• WHAT YOU SHOULD DO: Pick out every line in the data below that holds "follow".

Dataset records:
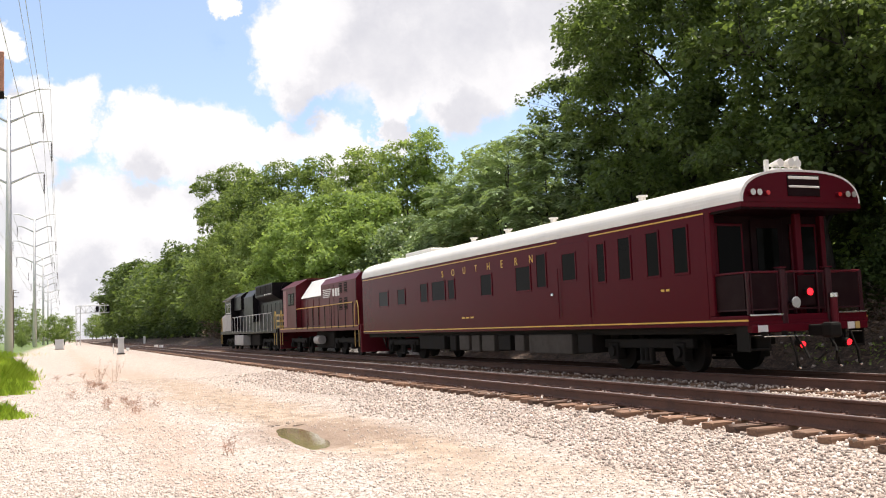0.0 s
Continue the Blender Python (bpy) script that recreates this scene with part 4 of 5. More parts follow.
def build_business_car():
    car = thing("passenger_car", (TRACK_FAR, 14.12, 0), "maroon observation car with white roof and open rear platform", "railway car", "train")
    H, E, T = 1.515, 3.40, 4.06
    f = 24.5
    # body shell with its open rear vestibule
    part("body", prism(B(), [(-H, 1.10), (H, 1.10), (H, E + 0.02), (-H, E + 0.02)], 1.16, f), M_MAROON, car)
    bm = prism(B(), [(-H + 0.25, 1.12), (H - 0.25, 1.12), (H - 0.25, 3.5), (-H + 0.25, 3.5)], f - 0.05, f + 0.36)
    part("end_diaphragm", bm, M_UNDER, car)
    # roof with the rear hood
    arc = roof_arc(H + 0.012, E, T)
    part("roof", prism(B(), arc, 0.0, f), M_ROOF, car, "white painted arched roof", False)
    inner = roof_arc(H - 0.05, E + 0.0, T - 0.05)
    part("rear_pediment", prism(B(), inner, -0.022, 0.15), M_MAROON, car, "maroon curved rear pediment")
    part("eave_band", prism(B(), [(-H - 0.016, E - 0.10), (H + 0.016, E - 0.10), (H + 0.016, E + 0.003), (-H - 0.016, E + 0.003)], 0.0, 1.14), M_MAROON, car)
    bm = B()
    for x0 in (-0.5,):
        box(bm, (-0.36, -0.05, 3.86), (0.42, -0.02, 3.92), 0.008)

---

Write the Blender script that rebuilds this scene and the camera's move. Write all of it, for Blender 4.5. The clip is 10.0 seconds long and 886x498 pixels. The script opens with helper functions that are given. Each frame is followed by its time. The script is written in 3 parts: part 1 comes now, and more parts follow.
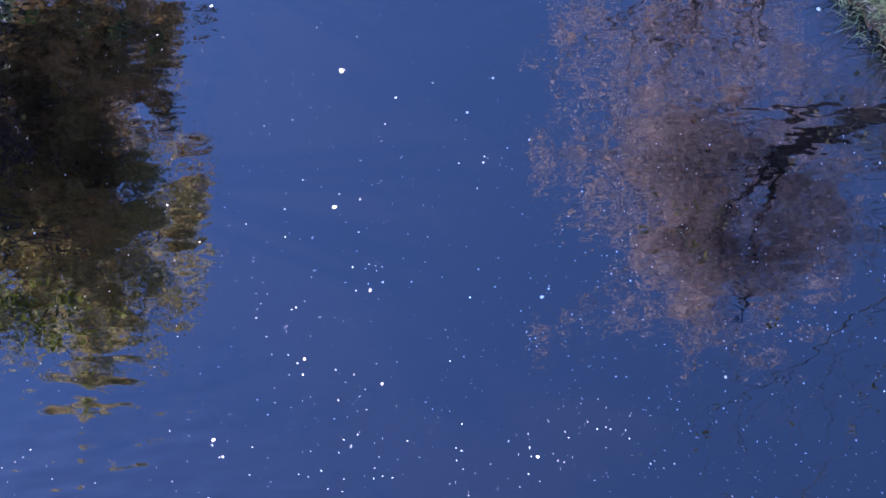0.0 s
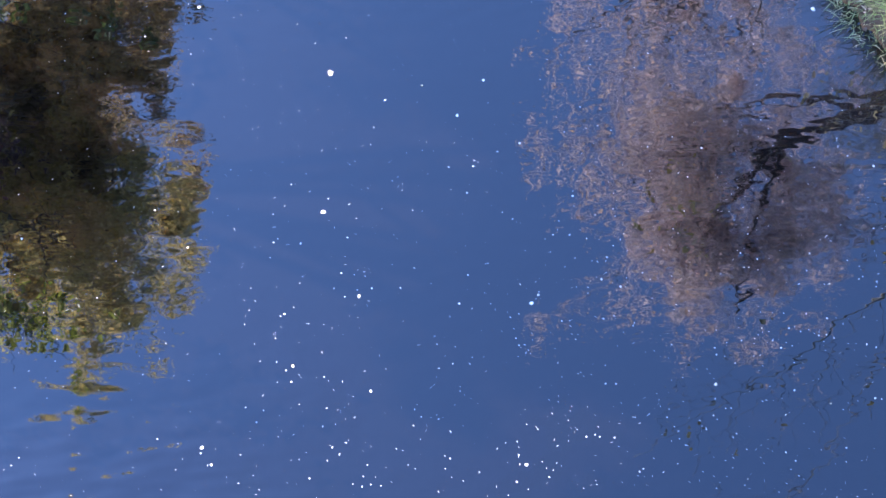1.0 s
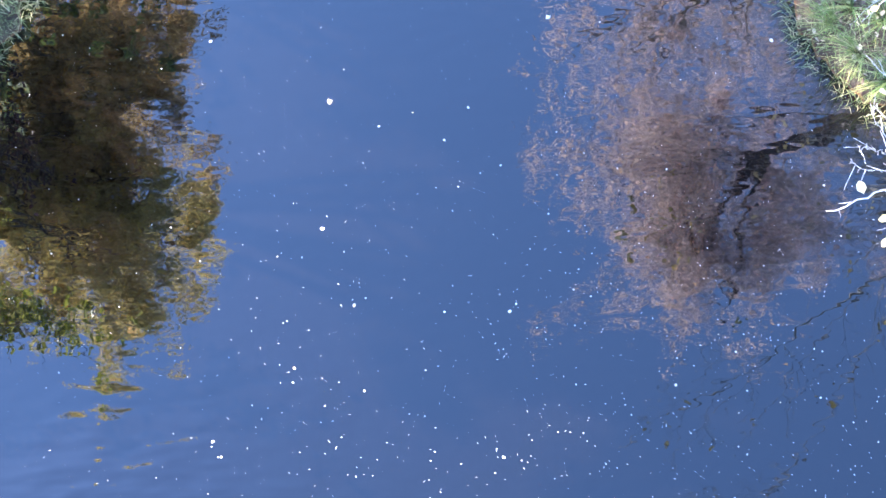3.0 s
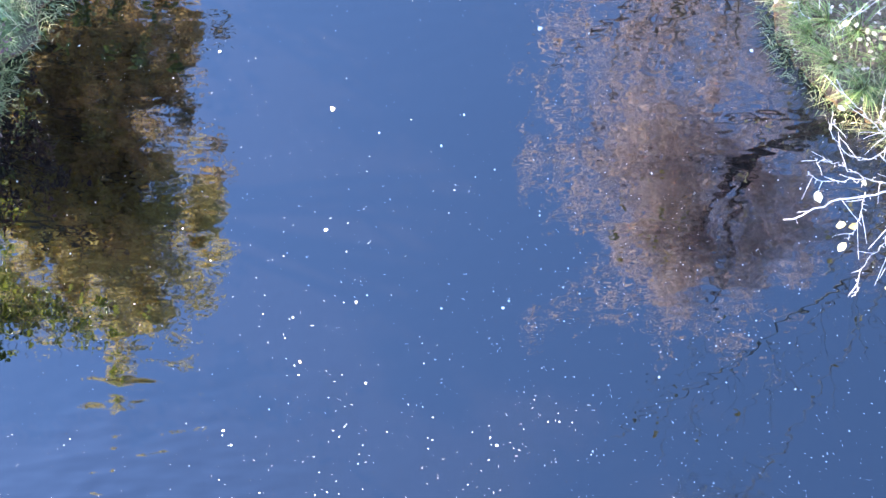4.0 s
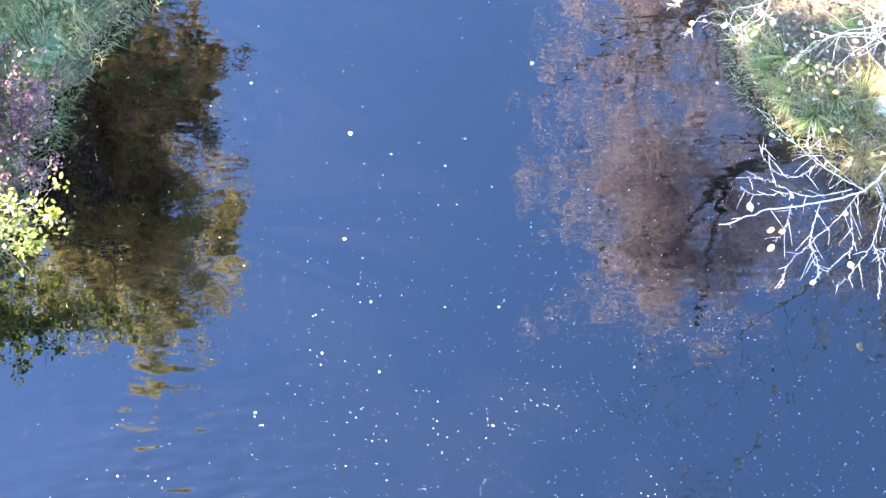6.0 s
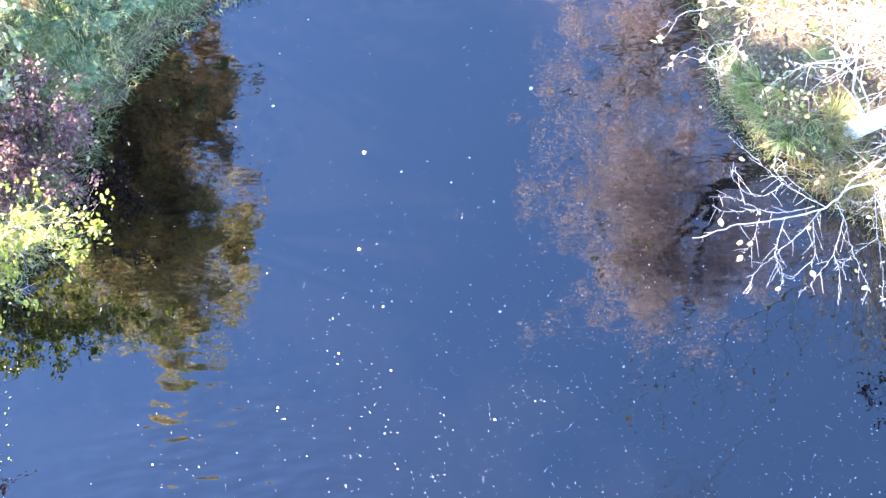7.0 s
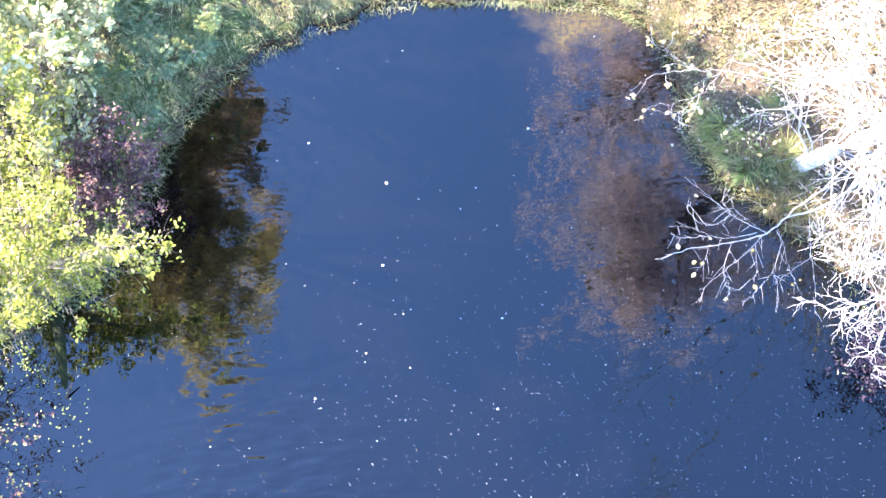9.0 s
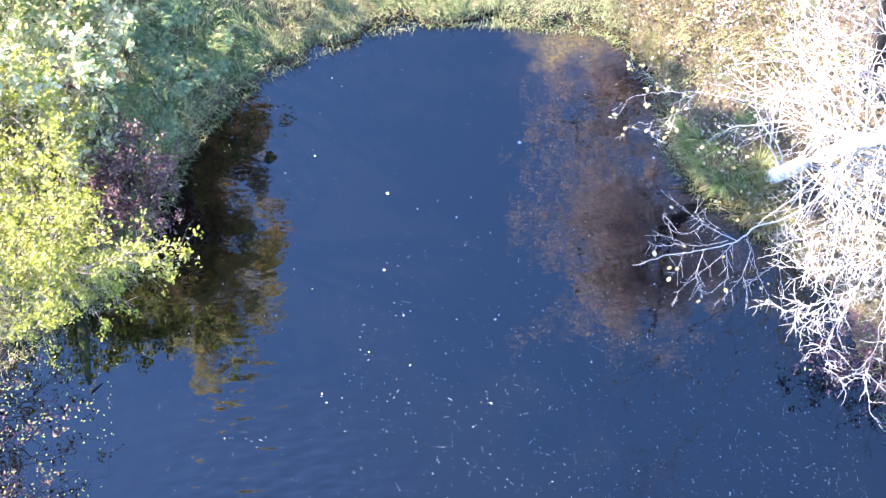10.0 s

• EXERCISE RESPONSE:
Continue the Blender Python (bpy) script that recreates this scene with part 4 of 5. More parts follow.
Write the Blender script that rebuilds this scene and the camera's move. Write all of it, for Blender 4.5. The clip is 10.0 seconds long and 886x498 pixels. The script opens with helper functions that are given. Each frame is followed by its time. The script is written in 3 parts: part 1 comes now, and more parts follow.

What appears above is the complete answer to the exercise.